The Tax Department will begin sealing the premises of businesses that owe more than €20,000 in tax this summer, making first use of powers granted under a tax reform that came into force on January 1, according to information gathered by Phileleftheros.
The measure — suspension of operations and sealing of premises — is one of several new enforcement tools available to the department under the reformed legal framework. It will apply to both natural and legal persons with outstanding tax debts above the €20,000 threshold, including surcharges.
The debts that trigger the measure cover direct taxes including income tax, special defence contribution and capital gains tax, as well as withheld taxes and contributions and VAT.
The debts must be final — meaning appeal periods have elapsed or administrative and judicial proceedings have concluded — and must not be under objection or before the courts.
Biggest debtors first
The department will launch a debtor compliance campaign targeting the largest debtors first, focusing on active businesses for which there is evidence of ongoing operation, according to Phileleftheros sources.
Officers are currently categorising debtors by the size of their liabilities to determine which businesses to approach first.
The department’s primary aim is not closure but settlement. Once debtors are identified and served with a first notice, the Tax Department will seek to bring them into payment arrangements, with debts repaid in instalments on a fixed schedule. Businesses that enter such arrangements will not have their premises sealed.
The three notices
Sealing will only follow three notices and a minimum of 25 days from the first contact by the department.

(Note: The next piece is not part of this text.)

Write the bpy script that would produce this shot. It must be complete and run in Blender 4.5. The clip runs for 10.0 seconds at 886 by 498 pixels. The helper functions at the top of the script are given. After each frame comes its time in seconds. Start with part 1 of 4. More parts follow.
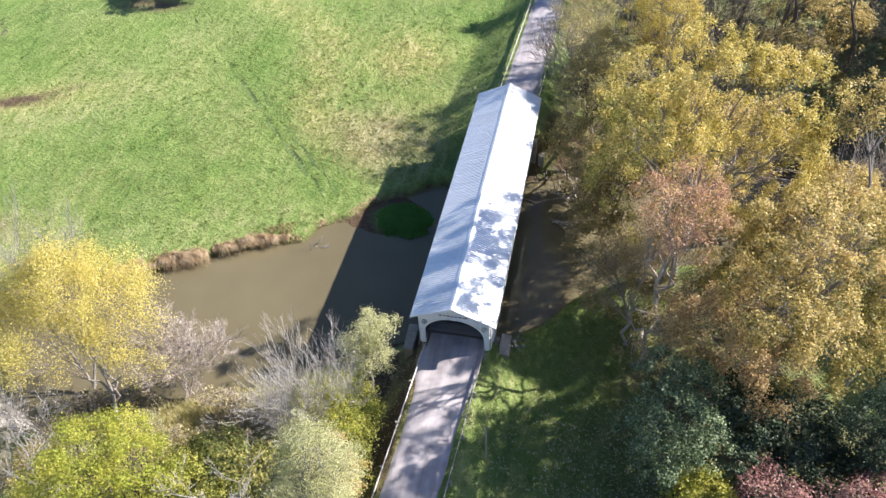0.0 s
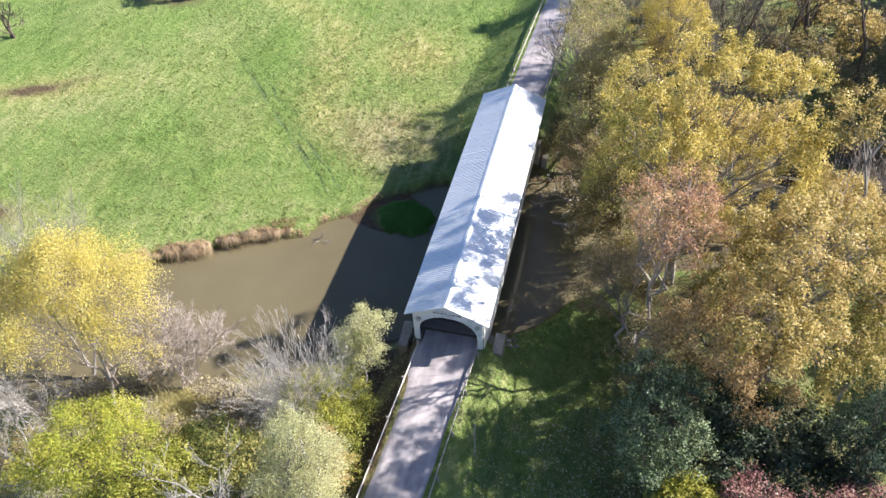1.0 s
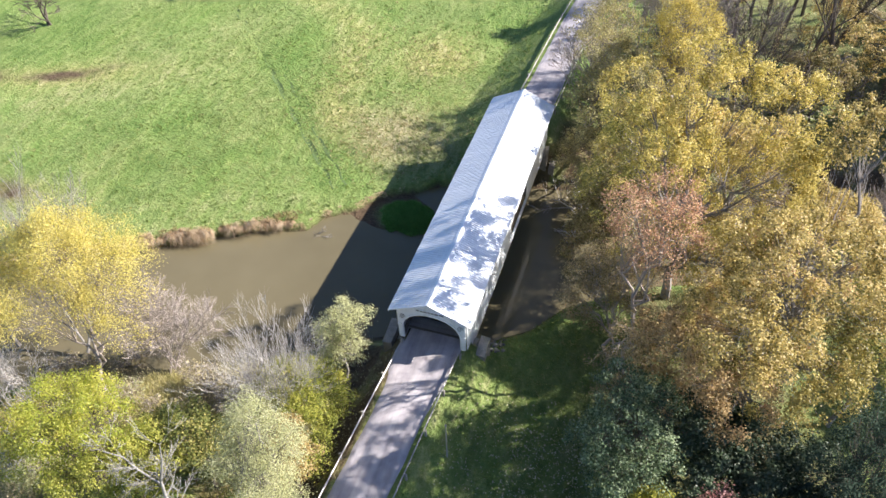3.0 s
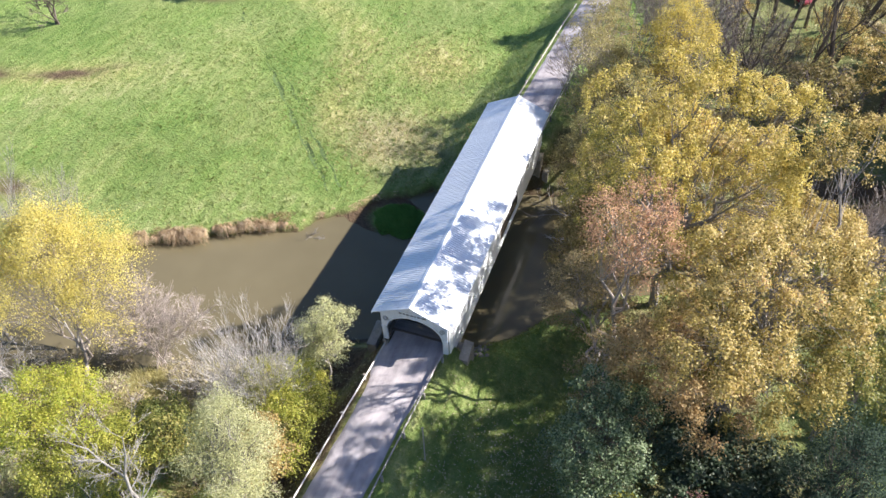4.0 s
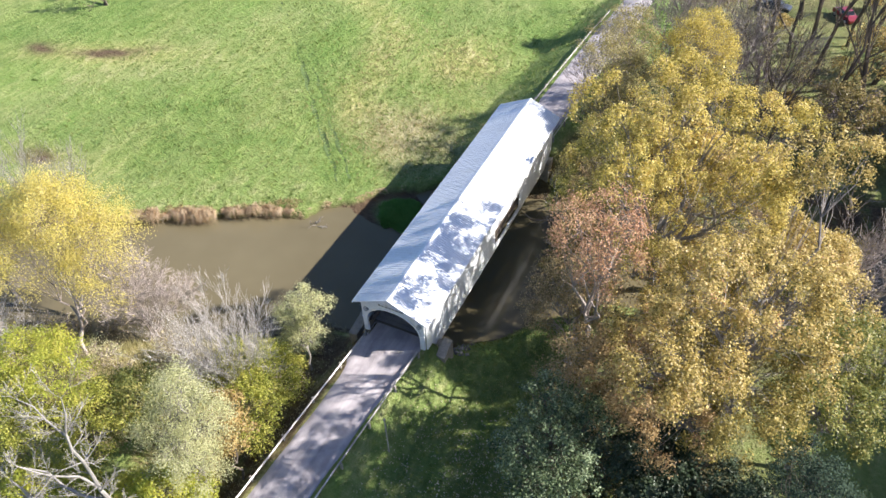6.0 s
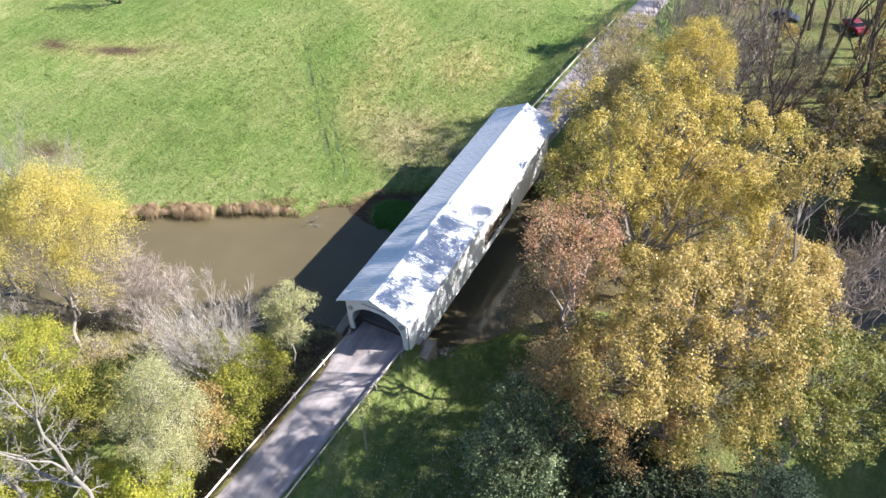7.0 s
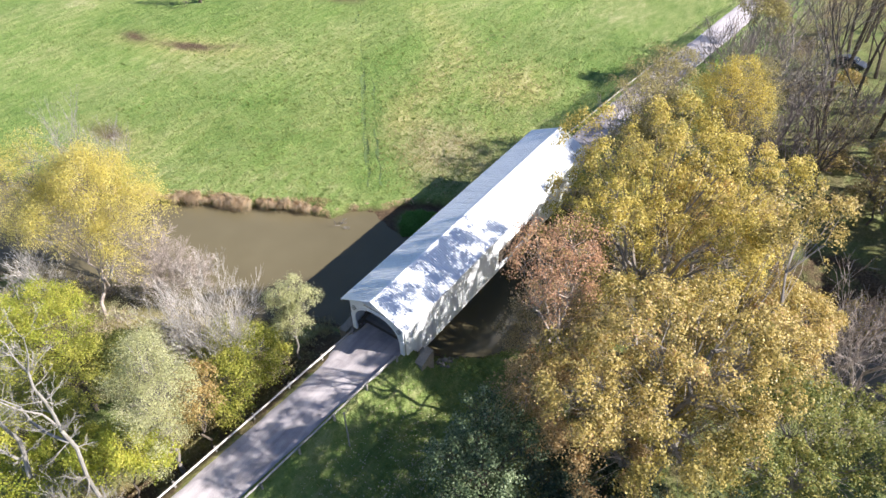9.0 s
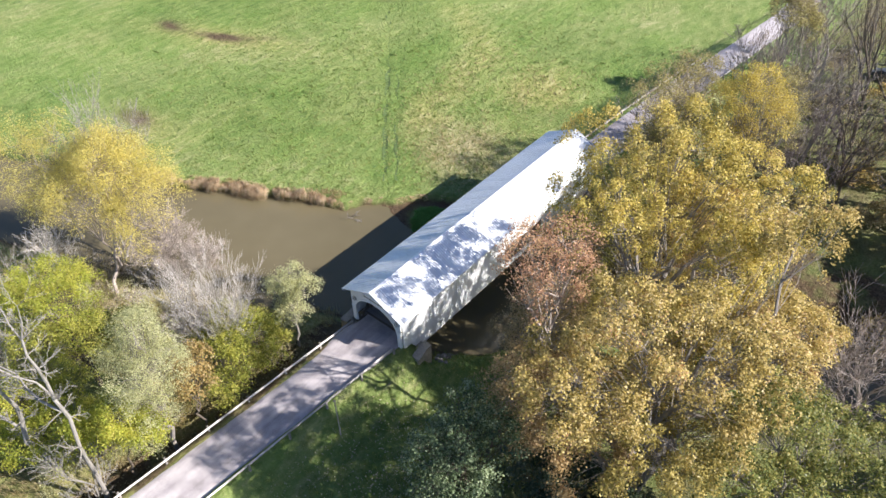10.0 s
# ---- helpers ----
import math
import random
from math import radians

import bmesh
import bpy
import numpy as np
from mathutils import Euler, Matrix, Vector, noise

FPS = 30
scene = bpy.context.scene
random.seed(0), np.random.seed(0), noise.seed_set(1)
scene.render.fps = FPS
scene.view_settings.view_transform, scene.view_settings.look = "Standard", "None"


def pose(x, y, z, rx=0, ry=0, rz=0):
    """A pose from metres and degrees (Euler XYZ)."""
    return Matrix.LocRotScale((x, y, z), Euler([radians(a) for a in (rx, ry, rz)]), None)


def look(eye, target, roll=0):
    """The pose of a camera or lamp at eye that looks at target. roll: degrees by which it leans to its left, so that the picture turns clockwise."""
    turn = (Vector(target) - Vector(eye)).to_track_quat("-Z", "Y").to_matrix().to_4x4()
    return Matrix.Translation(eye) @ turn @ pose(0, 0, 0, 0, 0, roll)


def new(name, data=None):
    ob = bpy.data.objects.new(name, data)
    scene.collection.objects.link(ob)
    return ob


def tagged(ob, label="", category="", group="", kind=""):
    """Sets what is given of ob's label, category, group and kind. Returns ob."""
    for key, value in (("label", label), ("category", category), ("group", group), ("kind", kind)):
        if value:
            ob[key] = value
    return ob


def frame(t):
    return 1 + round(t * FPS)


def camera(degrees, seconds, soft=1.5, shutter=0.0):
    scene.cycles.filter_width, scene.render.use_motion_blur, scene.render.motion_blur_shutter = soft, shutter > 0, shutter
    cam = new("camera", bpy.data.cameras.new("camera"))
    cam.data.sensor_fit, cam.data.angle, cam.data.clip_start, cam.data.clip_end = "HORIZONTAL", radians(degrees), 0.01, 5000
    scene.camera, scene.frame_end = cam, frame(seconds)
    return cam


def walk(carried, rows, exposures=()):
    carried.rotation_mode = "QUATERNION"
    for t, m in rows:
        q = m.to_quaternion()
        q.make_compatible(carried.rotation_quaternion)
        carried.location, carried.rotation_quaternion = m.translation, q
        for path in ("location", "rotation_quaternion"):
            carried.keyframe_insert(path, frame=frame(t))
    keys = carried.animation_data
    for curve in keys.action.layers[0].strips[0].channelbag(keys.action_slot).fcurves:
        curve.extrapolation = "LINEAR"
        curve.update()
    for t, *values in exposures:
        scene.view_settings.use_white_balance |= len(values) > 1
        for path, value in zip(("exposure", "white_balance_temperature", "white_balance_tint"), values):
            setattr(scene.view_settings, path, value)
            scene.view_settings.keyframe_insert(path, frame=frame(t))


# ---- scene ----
cam = camera(64.5, 10.0)
EXPOSURE = 1.46
PATH = [
    (0, (8.209, -32.932, 45.834), (7.853, -31.58, 44.404), -3.9),
    (0.5, (8.994, -32.987, 45.949), (8.617, -31.64, 44.519), -3.9),
    (1, (9.679, -32.936, 46.019), (9.284, -31.595, 44.589), -3.5),
    (1.5, (10.52, -32.734, 45.725), (10.096, -31.398, 44.299), -3.5),
    (2, (11.382, -32.575, 45.444), (10.928, -31.245, 44.022), -3.3),
    (2.5, (12.389, -32.413, 45.291), (11.91, -31.086, 43.874), -3.3),
    (4, (15.488, -31.828, 45.121), (14.956, -30.498, 43.725), -2.8),
    (4.5, (16.702, -31.385, 45.009), (16.142, -30.066, 43.614), -2.9),
    (5, (17.877, -31.064, 44.958), (17.289, -29.756, 43.564), -2.7),
    (6.5, (21.746, -29.707, 44.863), (21.052, -28.445, 43.476), -2.5),
    (7, (23.005, -29.357, 45.032), (22.292, -28.098, 43.65), -2.4),
    (7.5, (24.169, -29.097, 45.139), (23.434, -27.84, 43.768), -2.1),
    (8, (25.318, -28.803, 45.225), (24.542, -27.559, 43.864), -1.8),
    (8.5, (26.479, -28.458, 45.31), (25.646, -27.241, 43.959), -1.5),
    (9, (27.876, -27.761, 45.35), (26.984, -26.575, 44.01), -1.5),
    (9.5, (28.979, -27.122, 45.139), (28.05, -25.961, 43.801), -1.3),
    (10, (30.259, -26.463, 44.849), (29.285, -25.333, 43.516), -1.2),
]
walk(cam, [(t, look(eye, target, roll)) for t, eye, target, roll in PATH], exposures=[(0.0, EXPOSURE + 0.02, 6100, 15), (5.0, EXPOSURE, 6100, 15), (8.0, EXPOSURE - 0.09, 6100, 15), (9.4, EXPOSURE - 0.16, 6100, 15), (10.0, EXPOSURE - 0.24, 6100, 15)])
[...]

The first notice gives the taxpayer 10 days to settle their debts. If there is no response, a second notice is issued, again with a 10-day deadline. If the taxpayer still does not comply, a third notice is served, giving them five days to submit their views.
Should there still be no response, the business premises can be sealed for up to 10 days. The sealing order is lifted once the taxpayer complies, upon issue of a certificate by the Tax Commissioner. Where non-compliance continues, the Commissioner may seal the premises for a further period not exceeding 20 days.
The same process applies to businesses that fail to issue receipts and invoices.